Meet the family. Standing at 9 feet 2 inches, Papa Squatch likes fishing, spending time with his family and cutoff shorts. Mama Squatch aspired to have her own show about "found foods" on HGTV and enjoys cleaning up the trails. And Lil' Squatch likes to eat road-kill burgers and hopes to someday meet Smokey Bear.
The family is part of the state's campaign for the Discover Pass. The Washington Department of Natural Resources received a $5,000 state grant to educate people on state recreation rules. That money went toward TV ads that show Sasquatch family buying a Discover Pass.
Since state DNR no longer receives tax revenue, it now relies on money from the pass.

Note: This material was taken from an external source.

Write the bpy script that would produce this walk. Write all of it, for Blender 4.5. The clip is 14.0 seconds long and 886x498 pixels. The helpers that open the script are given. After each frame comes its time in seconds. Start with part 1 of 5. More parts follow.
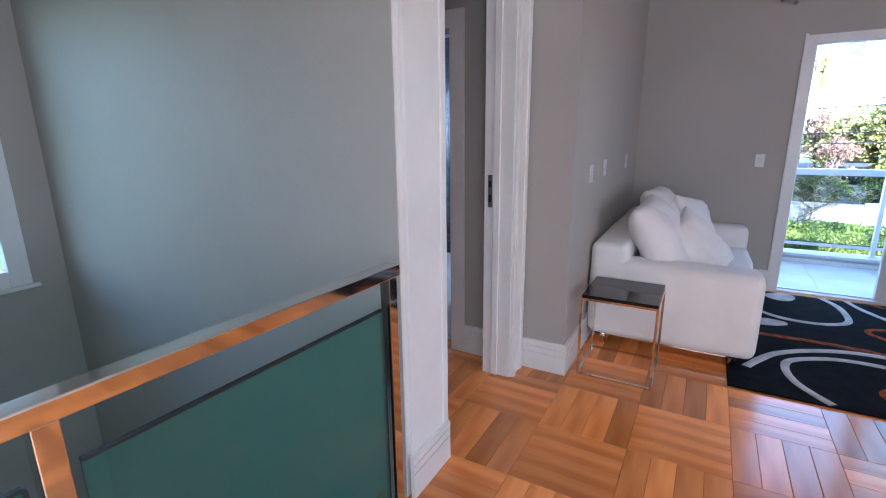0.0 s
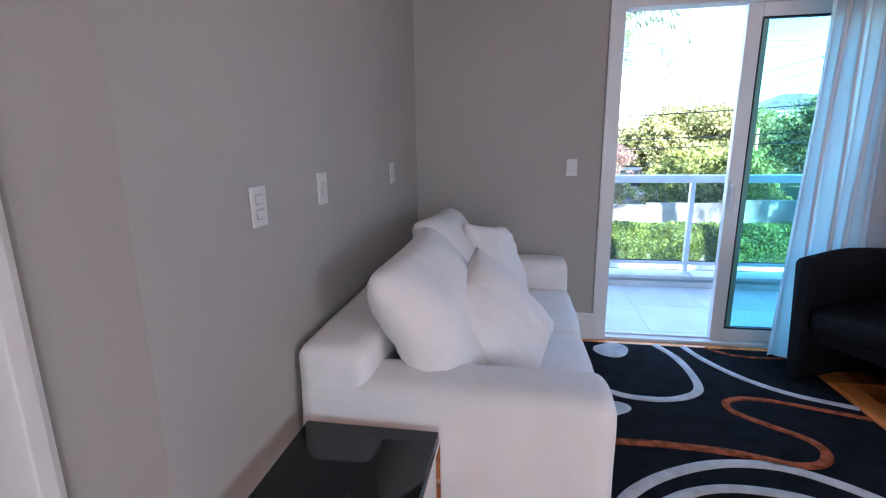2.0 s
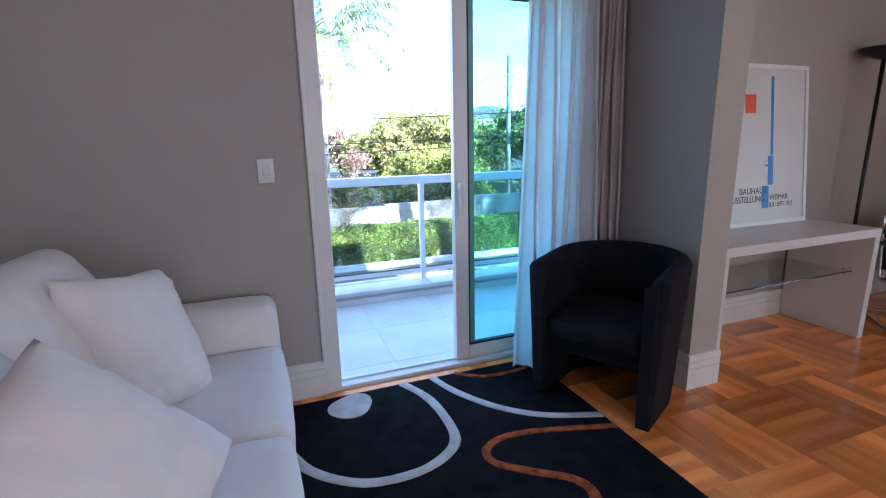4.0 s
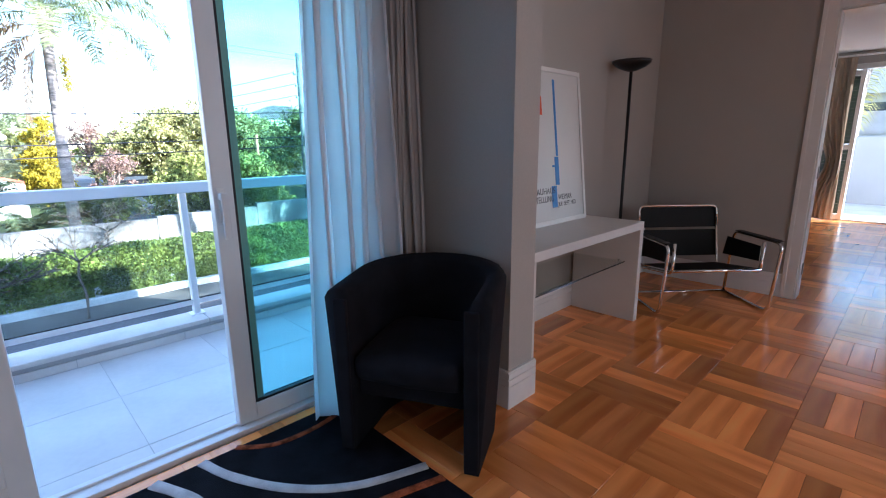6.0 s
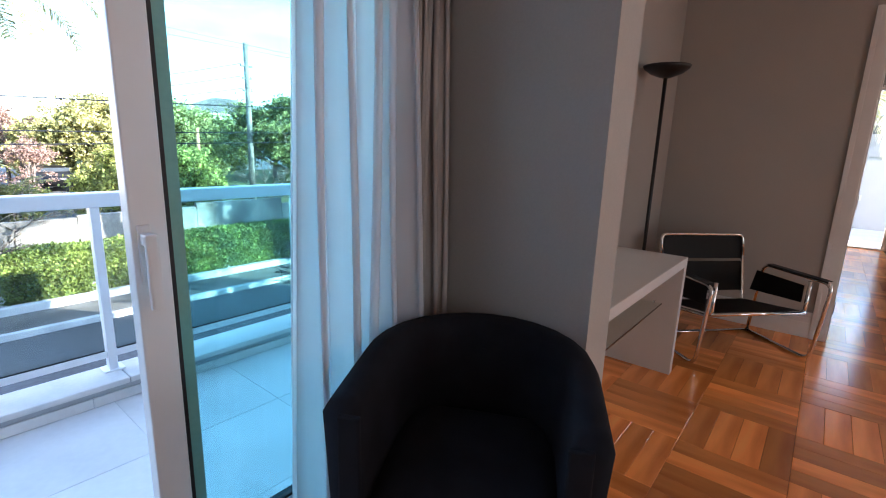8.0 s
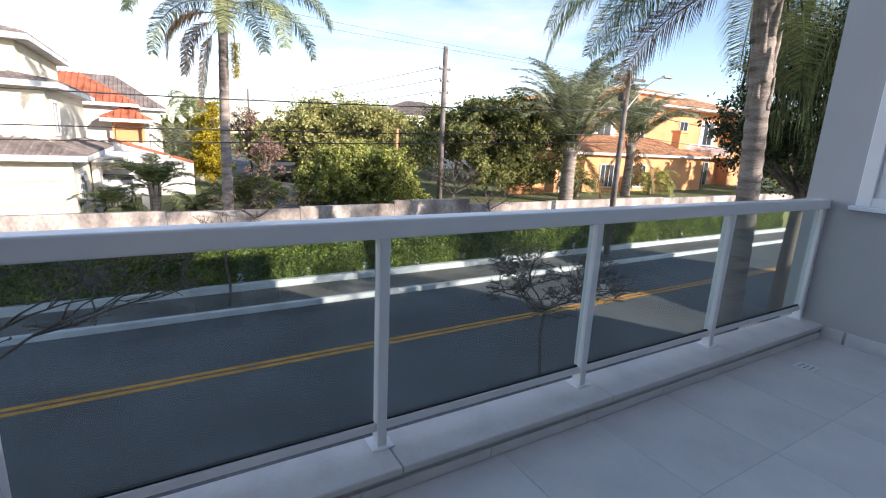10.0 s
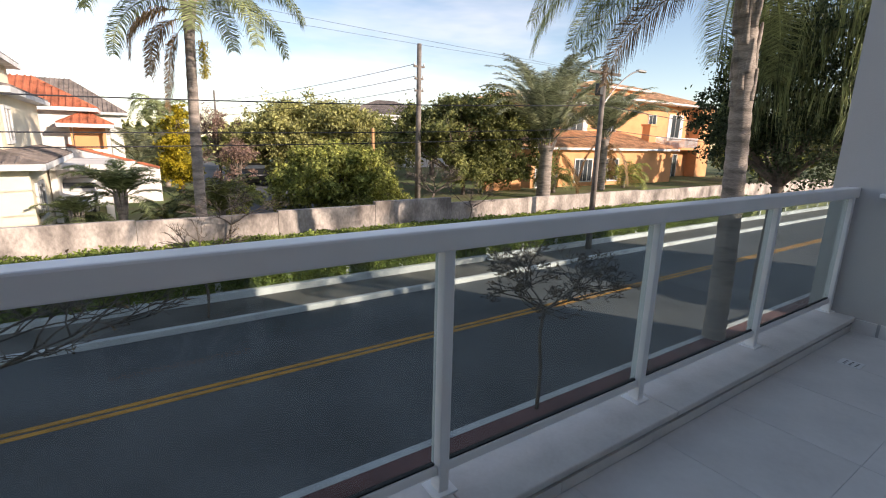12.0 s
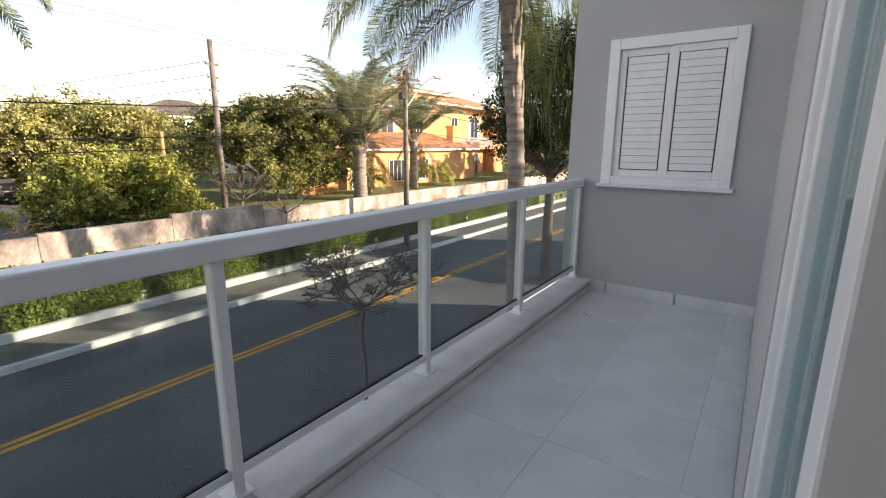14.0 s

It costs $30 for the annual and $10 for the one-day pass, which allows access to more than 100 state parks and 2,000 miles of trails. Diana Lofflin, DNR communications manager, said the campaign is specifically targeting out-of-state visitors, often from Oregon.
Lofflin said her team came up with the idea of using Sasquatch "as a friendly Northwest figure that people in Portland could relate to and that people in Washington could relate to."
"We had a really tight budget to try to make a really big impact," she said. "We're trying to do something innovative that grabs people's attention."
The Sasquatch family is Jessica Payne, DNR recreation communications and outreach coordinator, her husband Dan Payne, and their 6-year-old nephew, Justin Allison.
"It's been an interesting experience to say the least," said Dan Payne, Papa Squatch. "My wife was the sasquatch mom, and my nephew was the sasquatch kid, so it was fun to hang out ... albeit hot and uncomfortable."
But Payne said he believed in the cause and cared about getting people to understand the Discover Pass better.
"People don't like to pay for things they don't understand," he said. "It's been an upward struggle to get everybody on board."
The campaign had a lot of volunteers, including a volunteer who handcrafted the family's costumes, as well as the Sasquatches themselves.
"They were really good sports," Lofflin said. "It's hot to hang out in those costumes every day."